## Written task
Quote the listing in full, exactly as given, minus any pictures.
--- begin Data segment ---
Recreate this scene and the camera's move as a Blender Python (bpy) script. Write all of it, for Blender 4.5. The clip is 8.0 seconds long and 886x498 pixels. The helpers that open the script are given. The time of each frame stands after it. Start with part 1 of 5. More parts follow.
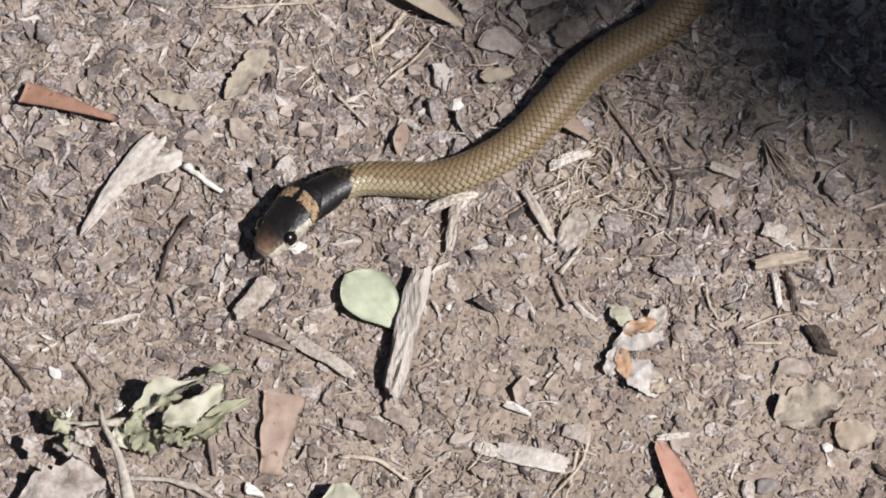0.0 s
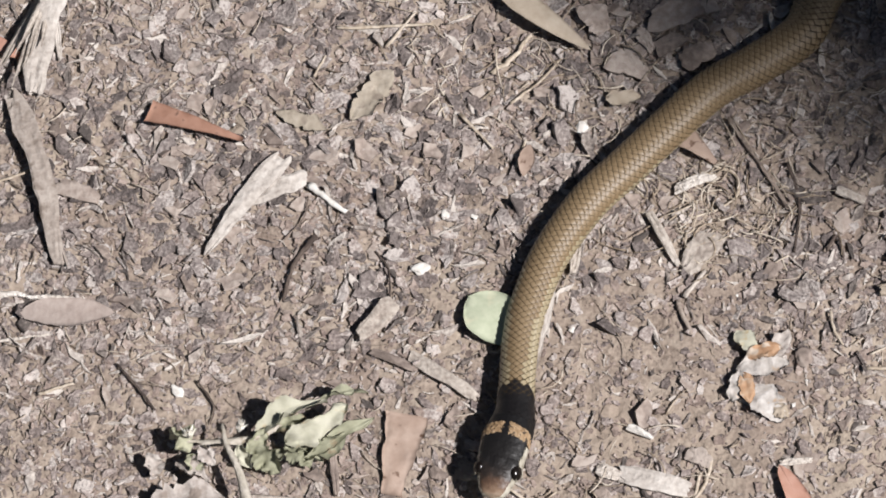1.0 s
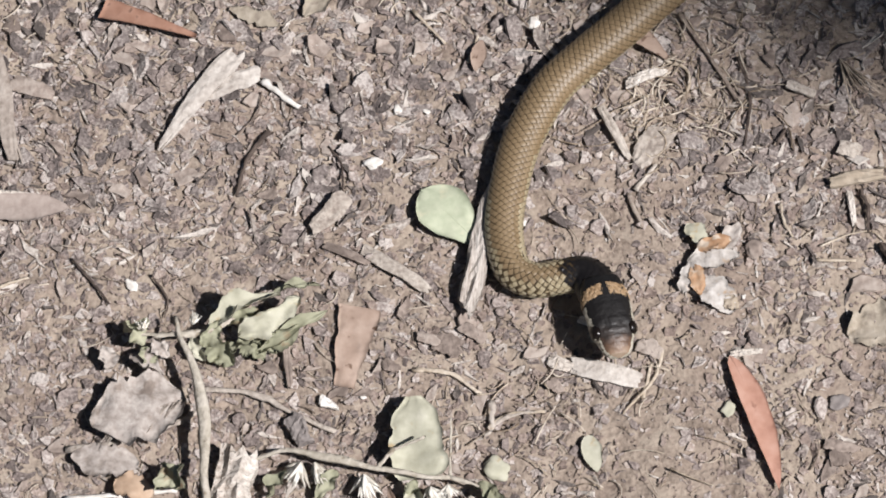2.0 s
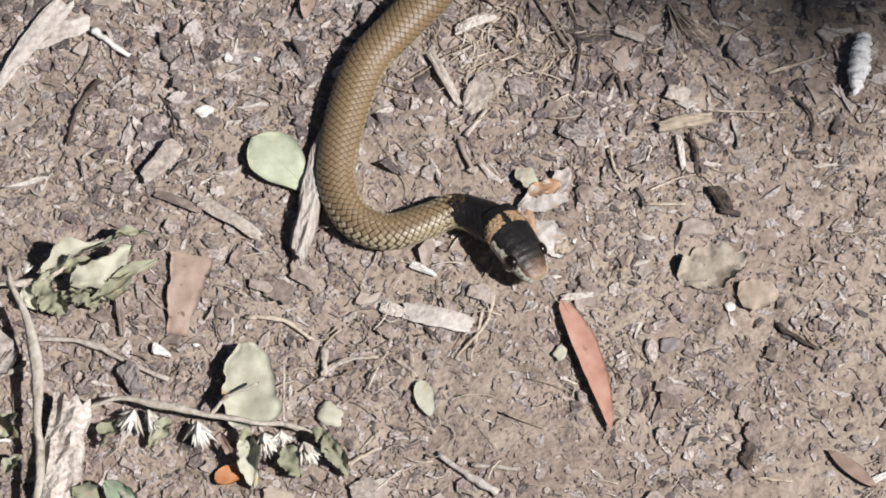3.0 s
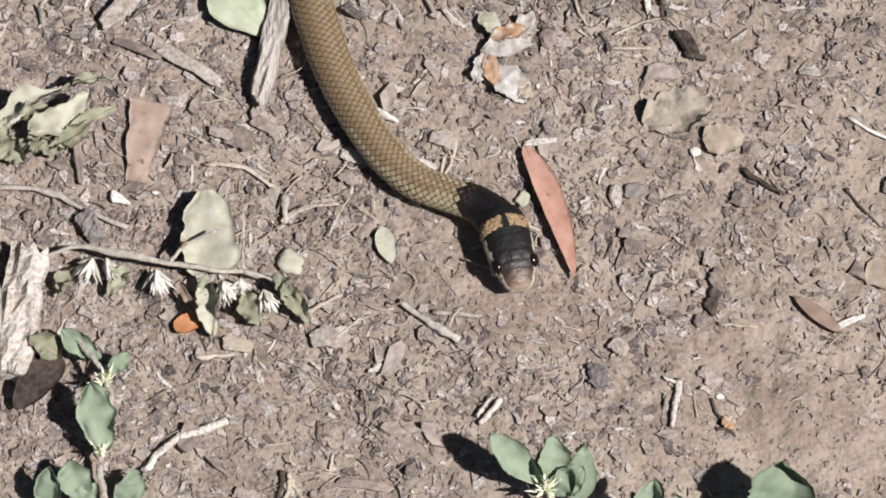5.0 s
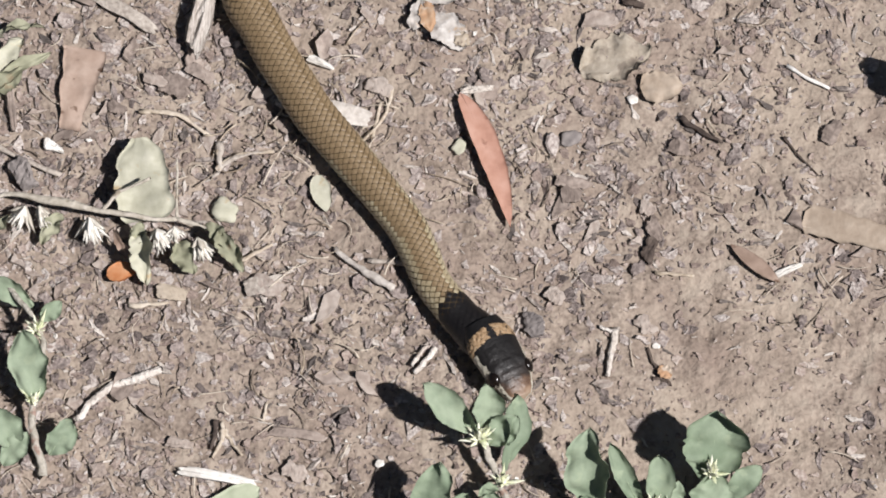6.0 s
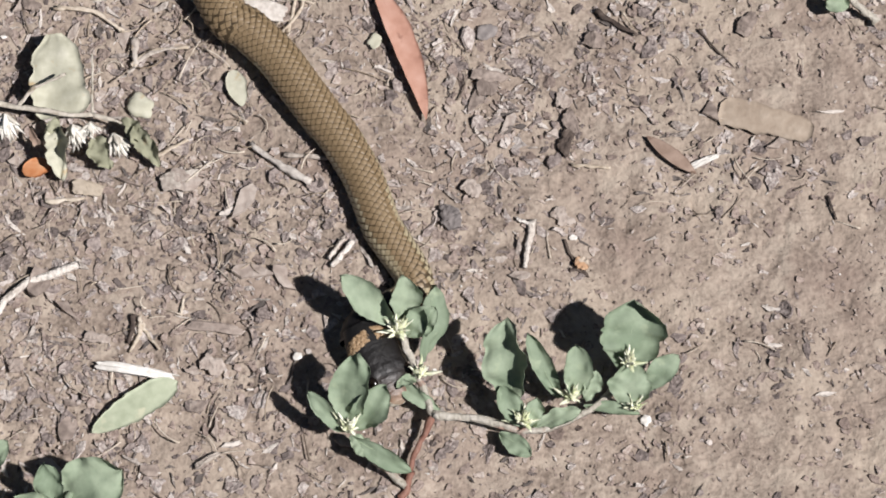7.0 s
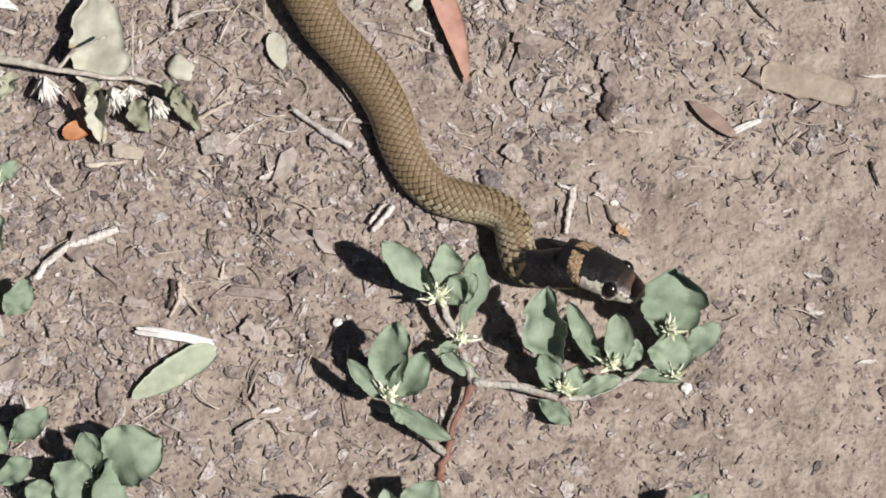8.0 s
--- end Data segment ---
## Response
Recreate this scene and the camera's move as a Blender Python (bpy) script. Write all of it, for Blender 4.5. The clip is 8.0 seconds long and 886x498 pixels. The helpers that open the script are given. The time of each frame stands after it. Start with part 1 of 5. More parts follow.
0.0 s
1.0 s
2.0 s
3.0 s
5.0 s
6.0 s
7.0 s
8.0 s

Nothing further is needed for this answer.